--- start Given information ---

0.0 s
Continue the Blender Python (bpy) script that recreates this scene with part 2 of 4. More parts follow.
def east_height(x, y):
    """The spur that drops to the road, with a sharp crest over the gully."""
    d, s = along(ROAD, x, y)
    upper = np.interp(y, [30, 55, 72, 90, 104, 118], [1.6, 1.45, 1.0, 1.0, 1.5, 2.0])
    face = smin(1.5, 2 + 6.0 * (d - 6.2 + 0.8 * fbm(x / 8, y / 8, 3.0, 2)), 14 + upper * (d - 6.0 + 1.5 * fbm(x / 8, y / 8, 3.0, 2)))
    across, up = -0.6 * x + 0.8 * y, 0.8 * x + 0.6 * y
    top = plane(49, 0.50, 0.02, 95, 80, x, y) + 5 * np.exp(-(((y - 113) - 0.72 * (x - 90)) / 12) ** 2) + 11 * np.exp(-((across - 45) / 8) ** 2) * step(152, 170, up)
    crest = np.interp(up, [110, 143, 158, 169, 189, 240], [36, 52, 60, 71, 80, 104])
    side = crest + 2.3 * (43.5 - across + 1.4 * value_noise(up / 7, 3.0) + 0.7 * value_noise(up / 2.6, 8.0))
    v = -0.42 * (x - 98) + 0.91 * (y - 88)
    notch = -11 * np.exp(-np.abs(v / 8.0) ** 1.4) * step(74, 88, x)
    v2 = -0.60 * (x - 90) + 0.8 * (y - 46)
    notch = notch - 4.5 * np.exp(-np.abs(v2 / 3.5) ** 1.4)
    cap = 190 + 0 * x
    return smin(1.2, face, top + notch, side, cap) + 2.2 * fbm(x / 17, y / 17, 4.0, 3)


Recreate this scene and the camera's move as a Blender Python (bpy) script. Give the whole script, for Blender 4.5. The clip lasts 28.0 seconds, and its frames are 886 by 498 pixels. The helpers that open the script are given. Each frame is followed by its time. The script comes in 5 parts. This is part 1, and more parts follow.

--- end Given information ---

▶ Your objective
List all lines where "Python" occurs.

▶ Exercise answer
Continue the Blender Python (bpy) script that recreates this scene with part 2 of 4. More parts follow.
Recreate this scene and the camera's move as a Blender Python (bpy) script. Give the whole script, for Blender 4.5. The clip lasts 28.0 seconds, and its frames are 886 by 498 pixels. The helpers that open the script are given. Each frame is followed by its time. The script comes in 5 parts. This is part 1, and more parts follow.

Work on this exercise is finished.